__Do this__:
Please find all lines in the data that hold the string "Python" and copy them.

__Dataset records__:
○ ○ ○ ○ ○

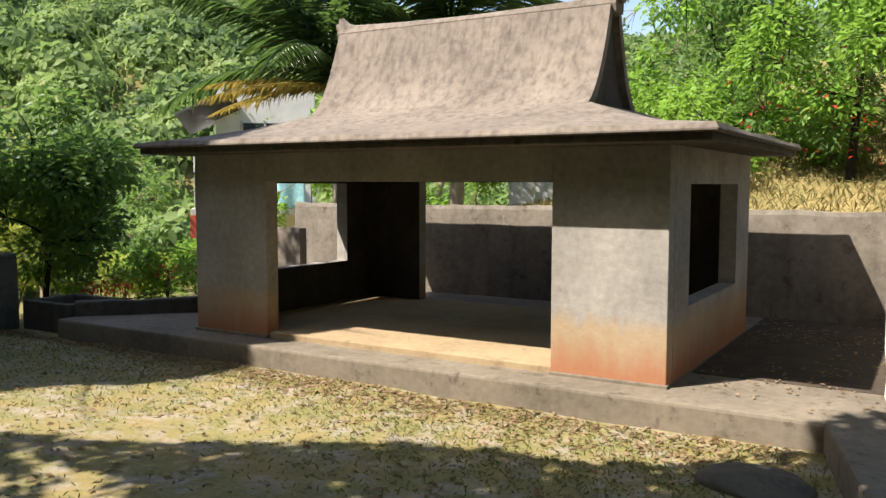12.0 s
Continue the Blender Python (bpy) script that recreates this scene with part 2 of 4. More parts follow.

○ ○ ○ ○ ○

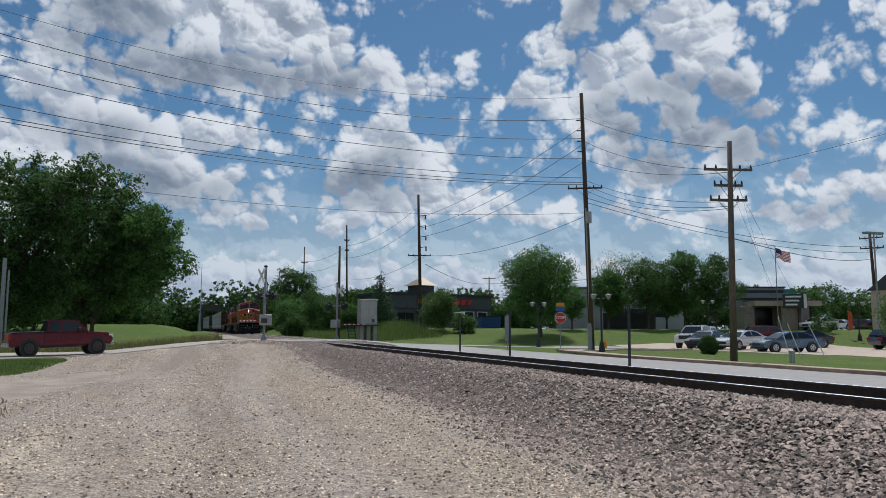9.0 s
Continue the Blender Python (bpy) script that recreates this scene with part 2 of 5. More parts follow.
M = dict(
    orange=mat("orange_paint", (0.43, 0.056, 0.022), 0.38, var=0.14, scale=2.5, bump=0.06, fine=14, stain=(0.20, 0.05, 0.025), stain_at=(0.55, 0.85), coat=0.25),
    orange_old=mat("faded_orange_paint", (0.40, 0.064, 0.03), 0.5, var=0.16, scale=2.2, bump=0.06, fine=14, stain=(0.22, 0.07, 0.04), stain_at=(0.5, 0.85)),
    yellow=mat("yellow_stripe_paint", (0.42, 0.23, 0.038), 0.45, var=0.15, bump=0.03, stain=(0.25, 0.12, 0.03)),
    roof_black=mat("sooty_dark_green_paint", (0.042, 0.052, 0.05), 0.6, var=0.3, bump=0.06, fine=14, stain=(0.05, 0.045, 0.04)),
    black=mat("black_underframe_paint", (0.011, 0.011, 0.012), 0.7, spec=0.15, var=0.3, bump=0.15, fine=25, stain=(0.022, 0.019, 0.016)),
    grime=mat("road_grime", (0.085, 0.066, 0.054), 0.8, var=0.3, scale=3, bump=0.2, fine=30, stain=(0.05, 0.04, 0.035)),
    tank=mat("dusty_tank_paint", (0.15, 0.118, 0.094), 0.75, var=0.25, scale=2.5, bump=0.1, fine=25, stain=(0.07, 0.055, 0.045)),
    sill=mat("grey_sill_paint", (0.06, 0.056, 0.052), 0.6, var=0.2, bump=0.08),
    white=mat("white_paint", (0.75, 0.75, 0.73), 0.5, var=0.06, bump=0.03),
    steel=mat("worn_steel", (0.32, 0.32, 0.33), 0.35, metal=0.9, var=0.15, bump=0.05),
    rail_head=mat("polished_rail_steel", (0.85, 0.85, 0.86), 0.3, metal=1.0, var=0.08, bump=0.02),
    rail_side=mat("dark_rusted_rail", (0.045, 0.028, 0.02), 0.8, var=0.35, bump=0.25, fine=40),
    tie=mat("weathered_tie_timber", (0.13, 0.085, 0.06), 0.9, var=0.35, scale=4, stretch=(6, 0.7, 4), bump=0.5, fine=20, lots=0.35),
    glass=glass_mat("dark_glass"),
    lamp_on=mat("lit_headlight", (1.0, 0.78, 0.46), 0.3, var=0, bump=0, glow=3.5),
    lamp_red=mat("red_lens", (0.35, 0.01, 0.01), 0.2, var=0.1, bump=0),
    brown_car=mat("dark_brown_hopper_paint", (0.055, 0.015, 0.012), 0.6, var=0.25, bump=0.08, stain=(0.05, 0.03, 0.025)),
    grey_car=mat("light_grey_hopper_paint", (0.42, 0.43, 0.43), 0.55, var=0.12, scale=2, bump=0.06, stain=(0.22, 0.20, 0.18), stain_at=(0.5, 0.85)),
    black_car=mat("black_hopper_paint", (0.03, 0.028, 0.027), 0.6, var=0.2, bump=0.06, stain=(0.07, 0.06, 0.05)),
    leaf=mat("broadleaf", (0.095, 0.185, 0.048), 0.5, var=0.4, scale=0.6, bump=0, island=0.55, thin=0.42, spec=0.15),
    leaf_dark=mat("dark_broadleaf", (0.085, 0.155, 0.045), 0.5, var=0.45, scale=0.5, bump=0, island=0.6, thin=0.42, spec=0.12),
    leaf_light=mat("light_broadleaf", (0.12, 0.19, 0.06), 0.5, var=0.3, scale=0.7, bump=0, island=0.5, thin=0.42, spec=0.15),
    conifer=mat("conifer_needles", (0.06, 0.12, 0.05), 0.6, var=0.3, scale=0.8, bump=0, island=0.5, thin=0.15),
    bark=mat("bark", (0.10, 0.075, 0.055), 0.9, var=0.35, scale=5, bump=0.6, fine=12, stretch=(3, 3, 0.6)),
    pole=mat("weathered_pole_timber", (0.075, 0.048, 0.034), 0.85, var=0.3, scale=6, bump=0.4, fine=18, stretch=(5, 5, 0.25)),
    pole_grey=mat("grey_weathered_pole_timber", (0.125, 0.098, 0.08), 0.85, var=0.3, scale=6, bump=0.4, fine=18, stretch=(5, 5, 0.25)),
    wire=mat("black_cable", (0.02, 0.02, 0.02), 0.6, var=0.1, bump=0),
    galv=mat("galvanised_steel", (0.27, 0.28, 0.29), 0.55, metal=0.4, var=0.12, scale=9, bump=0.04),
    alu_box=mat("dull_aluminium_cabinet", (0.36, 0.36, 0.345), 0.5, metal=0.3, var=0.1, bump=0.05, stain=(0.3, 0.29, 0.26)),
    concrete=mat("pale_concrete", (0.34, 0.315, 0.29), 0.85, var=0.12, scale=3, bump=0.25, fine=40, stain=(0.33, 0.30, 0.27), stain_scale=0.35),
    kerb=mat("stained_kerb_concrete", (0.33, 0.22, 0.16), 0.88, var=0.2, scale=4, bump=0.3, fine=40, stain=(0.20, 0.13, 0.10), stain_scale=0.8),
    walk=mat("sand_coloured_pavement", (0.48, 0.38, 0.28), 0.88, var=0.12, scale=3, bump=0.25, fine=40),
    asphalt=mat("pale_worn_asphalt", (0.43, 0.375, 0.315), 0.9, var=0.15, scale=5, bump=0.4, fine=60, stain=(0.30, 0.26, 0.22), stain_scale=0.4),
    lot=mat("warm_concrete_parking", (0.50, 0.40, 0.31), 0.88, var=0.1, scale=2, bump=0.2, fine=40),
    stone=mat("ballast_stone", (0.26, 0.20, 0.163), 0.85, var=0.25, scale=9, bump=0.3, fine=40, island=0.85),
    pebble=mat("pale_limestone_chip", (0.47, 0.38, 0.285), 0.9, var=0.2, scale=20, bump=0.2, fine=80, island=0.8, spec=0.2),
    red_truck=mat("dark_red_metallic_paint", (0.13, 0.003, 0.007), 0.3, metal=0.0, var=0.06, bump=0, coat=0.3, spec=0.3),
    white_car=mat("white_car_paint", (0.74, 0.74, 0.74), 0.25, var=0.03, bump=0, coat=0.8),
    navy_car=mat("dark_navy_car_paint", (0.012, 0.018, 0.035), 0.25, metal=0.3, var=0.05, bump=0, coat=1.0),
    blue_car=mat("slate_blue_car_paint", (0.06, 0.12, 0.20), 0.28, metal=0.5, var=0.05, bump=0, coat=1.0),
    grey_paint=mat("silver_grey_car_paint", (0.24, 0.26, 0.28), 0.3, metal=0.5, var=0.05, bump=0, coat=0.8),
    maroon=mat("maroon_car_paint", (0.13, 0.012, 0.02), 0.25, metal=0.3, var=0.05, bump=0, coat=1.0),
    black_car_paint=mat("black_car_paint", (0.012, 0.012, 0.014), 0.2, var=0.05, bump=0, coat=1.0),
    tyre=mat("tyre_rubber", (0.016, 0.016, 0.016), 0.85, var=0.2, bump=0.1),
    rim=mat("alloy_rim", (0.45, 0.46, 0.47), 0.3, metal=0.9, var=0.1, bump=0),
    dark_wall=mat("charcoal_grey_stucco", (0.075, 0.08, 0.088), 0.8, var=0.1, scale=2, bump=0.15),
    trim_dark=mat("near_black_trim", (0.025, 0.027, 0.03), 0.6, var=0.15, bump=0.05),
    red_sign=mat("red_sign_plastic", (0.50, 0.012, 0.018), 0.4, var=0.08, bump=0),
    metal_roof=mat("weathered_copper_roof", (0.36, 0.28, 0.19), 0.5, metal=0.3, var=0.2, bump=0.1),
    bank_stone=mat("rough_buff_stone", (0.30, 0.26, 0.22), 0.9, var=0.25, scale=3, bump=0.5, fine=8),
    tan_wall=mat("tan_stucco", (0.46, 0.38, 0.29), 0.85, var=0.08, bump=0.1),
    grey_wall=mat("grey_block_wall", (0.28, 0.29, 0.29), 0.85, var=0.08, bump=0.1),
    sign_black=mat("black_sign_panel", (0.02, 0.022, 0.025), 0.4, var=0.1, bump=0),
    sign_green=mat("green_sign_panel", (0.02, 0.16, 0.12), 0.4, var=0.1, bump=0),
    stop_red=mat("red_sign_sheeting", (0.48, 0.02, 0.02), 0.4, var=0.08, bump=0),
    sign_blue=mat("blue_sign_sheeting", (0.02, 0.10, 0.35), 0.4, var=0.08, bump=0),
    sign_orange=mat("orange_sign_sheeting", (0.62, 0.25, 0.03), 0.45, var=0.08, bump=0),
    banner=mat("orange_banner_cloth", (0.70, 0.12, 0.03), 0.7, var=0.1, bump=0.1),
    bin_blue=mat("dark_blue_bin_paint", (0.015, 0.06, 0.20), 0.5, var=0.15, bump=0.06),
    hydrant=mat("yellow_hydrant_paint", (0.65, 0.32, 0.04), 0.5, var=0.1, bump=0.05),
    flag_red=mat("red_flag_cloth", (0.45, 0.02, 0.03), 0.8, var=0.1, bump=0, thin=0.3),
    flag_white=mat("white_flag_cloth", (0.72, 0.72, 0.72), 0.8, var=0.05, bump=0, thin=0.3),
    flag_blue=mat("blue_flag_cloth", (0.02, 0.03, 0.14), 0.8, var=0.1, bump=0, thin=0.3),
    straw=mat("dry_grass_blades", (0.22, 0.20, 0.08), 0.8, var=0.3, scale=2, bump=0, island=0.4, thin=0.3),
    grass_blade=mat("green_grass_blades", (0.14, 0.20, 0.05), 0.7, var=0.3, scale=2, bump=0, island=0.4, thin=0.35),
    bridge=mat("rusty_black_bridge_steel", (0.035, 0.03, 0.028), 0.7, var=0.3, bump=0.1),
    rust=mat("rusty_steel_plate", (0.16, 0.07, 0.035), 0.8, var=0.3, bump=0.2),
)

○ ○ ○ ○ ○

__Written solution__:
Continue the Blender Python (bpy) script that recreates this scene with part 2 of 4. More parts follow.
Continue the Blender Python (bpy) script that recreates this scene with part 2 of 5. More parts follow.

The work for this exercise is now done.